Friday, February 20, 2009

"Strolling Aix en Provence", oil on board, by Kit Hevron Mahoney

Teaching Journal

Day 98, Friday, February 20, 2009


One Teacher’s Alphabet: K is for Kindle

 The word ‘kindle’ says a lot about what’s important in teaching. As a middle school English teacher, it’s my responsibility to build a bright fire of ideas for my students each day. Much of this must be done ahead of time, just as a serious builder of fires in the hearth must carefully prepare everything before the match is struck. For each class I must lay in a good stack of well-seasoned and sophisticated ideas, plus a layer of simple starter ideas, like the kindling and paper of the home fire-maker.
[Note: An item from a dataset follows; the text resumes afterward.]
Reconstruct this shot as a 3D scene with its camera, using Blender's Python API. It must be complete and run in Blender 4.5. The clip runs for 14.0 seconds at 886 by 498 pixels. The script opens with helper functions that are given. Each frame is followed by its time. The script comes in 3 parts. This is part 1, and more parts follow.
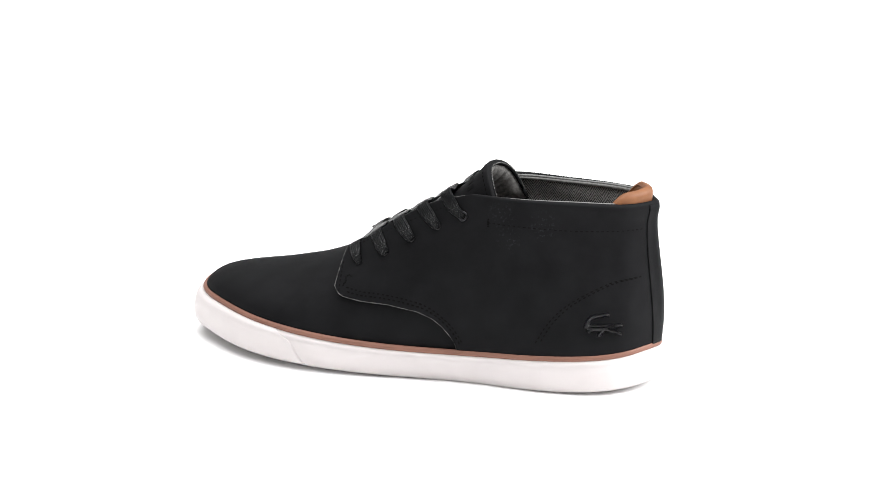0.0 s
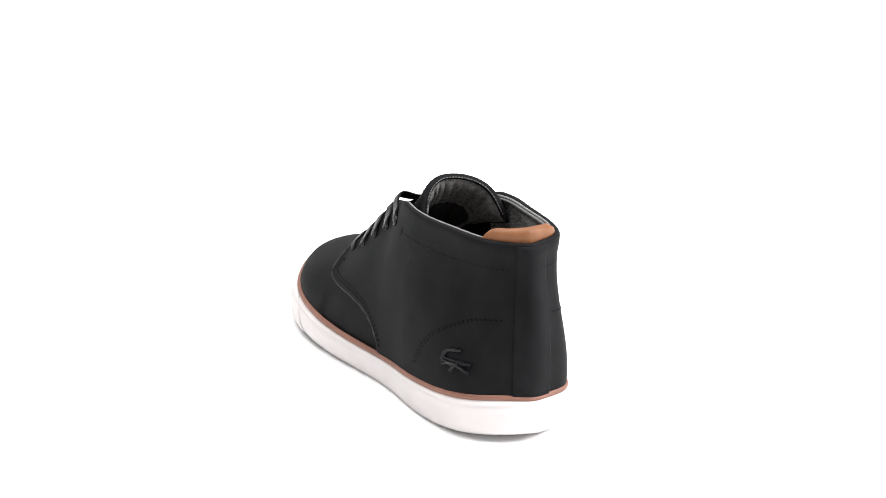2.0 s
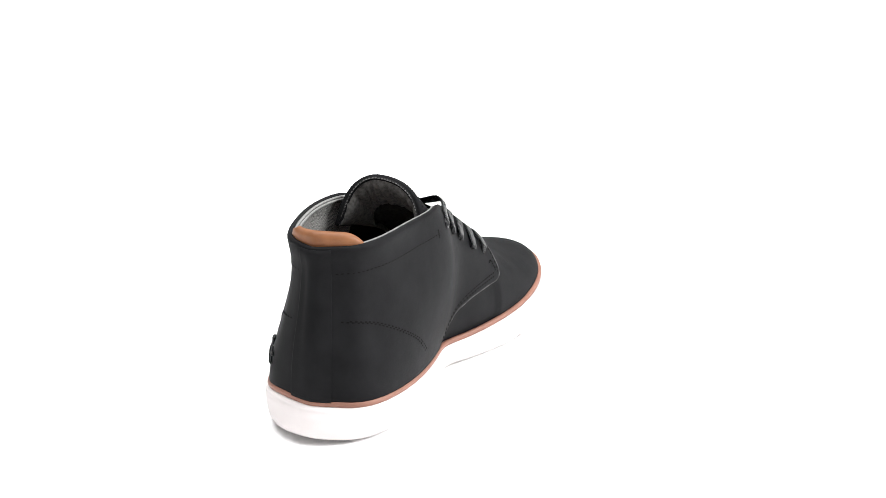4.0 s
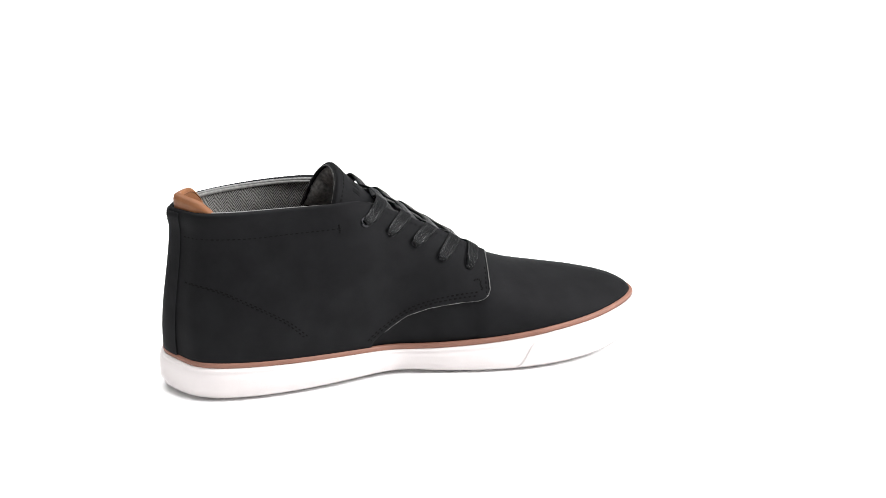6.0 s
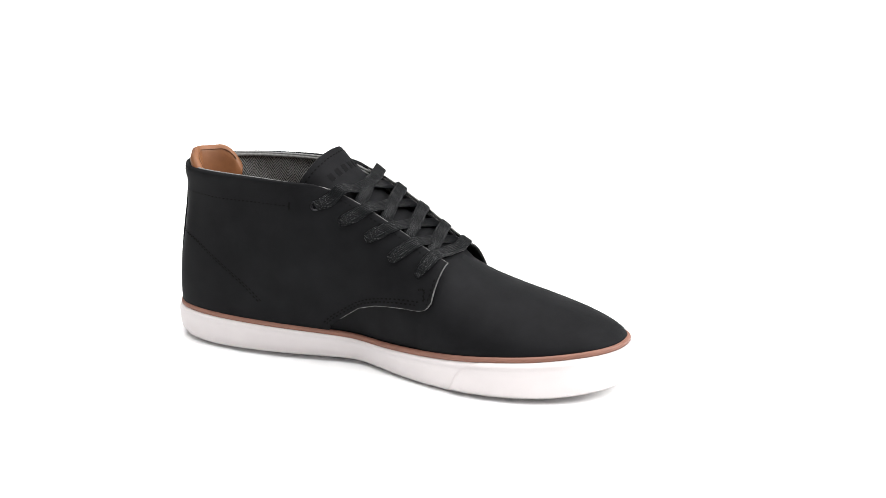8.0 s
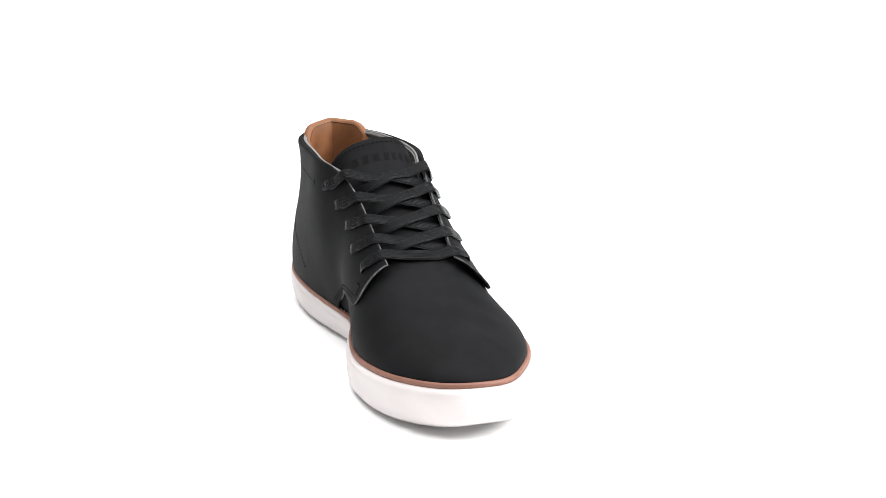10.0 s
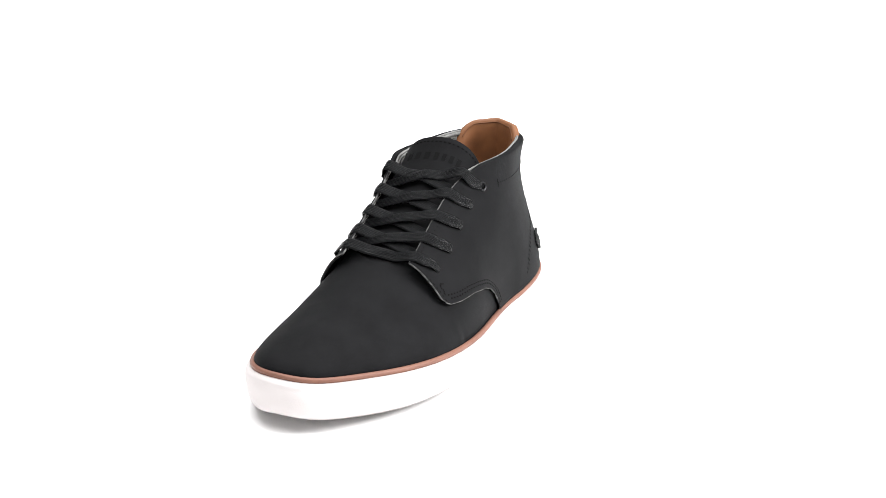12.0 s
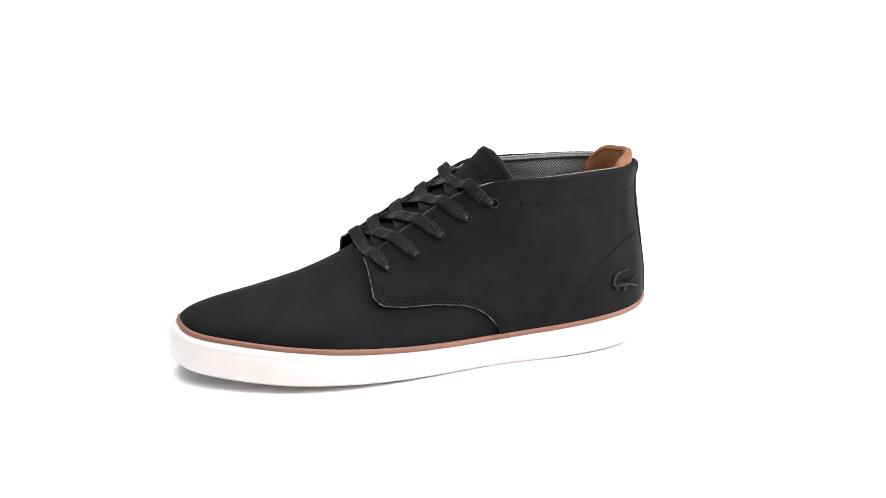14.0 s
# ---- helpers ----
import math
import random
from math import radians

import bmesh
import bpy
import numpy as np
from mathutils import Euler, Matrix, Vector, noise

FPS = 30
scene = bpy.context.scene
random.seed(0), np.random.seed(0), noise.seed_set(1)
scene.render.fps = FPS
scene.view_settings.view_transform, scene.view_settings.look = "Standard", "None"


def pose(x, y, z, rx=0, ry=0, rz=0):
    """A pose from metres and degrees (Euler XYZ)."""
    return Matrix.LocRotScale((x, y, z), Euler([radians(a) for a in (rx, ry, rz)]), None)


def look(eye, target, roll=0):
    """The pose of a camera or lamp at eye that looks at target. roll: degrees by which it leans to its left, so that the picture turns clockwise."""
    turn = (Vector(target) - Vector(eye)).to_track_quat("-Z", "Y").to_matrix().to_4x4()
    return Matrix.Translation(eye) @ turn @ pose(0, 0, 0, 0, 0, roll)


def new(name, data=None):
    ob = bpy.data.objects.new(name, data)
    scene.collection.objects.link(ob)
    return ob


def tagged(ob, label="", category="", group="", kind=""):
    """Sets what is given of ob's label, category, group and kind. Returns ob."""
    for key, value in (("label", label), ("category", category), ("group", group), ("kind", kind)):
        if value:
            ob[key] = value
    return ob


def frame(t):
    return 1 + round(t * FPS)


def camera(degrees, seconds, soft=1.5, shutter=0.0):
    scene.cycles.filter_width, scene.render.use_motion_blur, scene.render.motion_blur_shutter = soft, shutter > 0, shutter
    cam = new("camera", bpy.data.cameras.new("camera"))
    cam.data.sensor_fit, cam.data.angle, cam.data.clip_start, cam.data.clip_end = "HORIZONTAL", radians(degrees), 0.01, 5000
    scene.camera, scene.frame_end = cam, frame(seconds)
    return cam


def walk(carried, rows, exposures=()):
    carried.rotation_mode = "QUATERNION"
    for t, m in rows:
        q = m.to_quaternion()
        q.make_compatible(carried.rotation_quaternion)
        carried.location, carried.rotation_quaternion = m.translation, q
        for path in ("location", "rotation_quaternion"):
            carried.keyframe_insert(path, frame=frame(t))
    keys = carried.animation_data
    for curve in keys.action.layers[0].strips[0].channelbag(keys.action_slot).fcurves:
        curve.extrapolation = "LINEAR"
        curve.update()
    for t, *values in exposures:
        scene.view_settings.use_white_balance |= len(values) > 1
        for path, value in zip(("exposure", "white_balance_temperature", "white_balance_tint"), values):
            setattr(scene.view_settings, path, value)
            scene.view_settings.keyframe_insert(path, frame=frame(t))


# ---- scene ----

Next, I must actually ignite the fire – ‘strike’ the ideas in such a way that they light up and glow for the students. If a sunrise can be said to kindle the skies, my lesson plans should be able to strike up a flame in my students. If they don’t – if the lessons fizzle and slowly die out – they’re no better than a failed fire made from unseasoned wood. But of course what I most want to kindle is the emotions and thoughts of the students. If a class is to be successful, the fire of ideas that my lesson hopefully ignites must, in turn, set afire the students’ inner lives. My teaching must somehow kindle an intellectual passion in the scholars. They must leave my classroom with at least a small, new fire glowing somewhere inside.